Amid heightened market volatility and a significant shift in interest rate expectations triggered by conflict in the Middle East, Federal Reserve officials have stepped in to stabilize outlooks. Two Fed governors explicitly stated on Friday that they still anticipate interest rate reductions within the year, suggesting that Wall Street's recent aggressive bets on abandoning cuts or even hiking rates may be premature.
Governor Christopher Waller and Vice Chair for Supervision Michelle Bowman each made public remarks on Friday, following a period where markets had almost entirely dismissed the possibility of any rate cuts in 2026. Concurrently, another official, Governor Adriana Kugler, also expressed support for lowering rates. During this week's policy meeting, she dissented against the decision to hold rates steady, advocating for an immediate 25-basis-point cut.
Market expectations have undergone a sharp reversal over just three weeks. Traders had previously widely forecast multiple Fed rate cuts this year. However, as Middle East tensions pushed oil prices higher and inflation concerns intensified, discussions even emerged about a potential shift toward rate hikes.
Despite this, the official Fed stance appears largely unchanged. The updated "dot plot" released this week still indicated that, overall, 19 policymakers project one rate cut before year-end. The recent comments from Waller and Bowman reinforce this outlook. Bowman stated in an interview that, considering the labor market is weakening, she expects three rate cuts by the end of 2026. Waller was more cautious but similarly left the door open for cuts, noting that if the jobs market continues to soften, he would again support a reduction this year.

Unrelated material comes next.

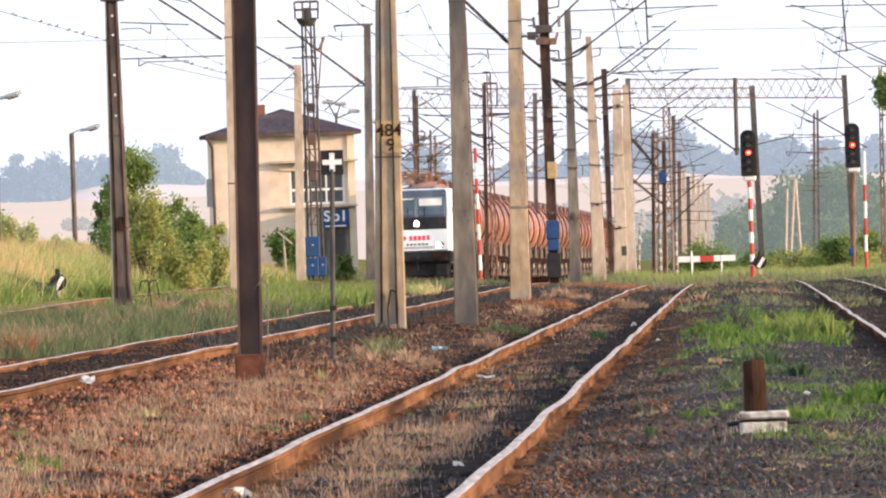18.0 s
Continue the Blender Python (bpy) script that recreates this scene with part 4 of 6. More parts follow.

The recent hawkish shift in market sentiment partly stems from comments by Fed Chair Jerome Powell. During this week's press conference, Powell heavily emphasized the inflation risks posed by the Iran conflict, gave relatively limited discussion to the deteriorating jobs market, and repeatedly stressed the high degree of uncertainty in the future path. This led markets to lean toward interpreting a potential turn toward tighter policy.
However, employment data is signaling a different story. U.S. job numbers fell by 92,000 in February. If future data follows a similar trend, it would indicate a clear weakening of the labor market. Some analysts expect the seasonal pattern of softer employment in the spring and summer could reemerge, potentially pushing the unemployment rate higher and ultimately forcing the Fed's hand toward easing.
In contrast, for a rate hike path to materialize, multiple conditions would need to align simultaneously. These include the unemployment rate staying below 4.5%, annualized core inflation rising above 3.2%, and stable policy conditions. This scenario is more likely in an environment of moderate but sustained oil price increases, but its probability currently remains limited.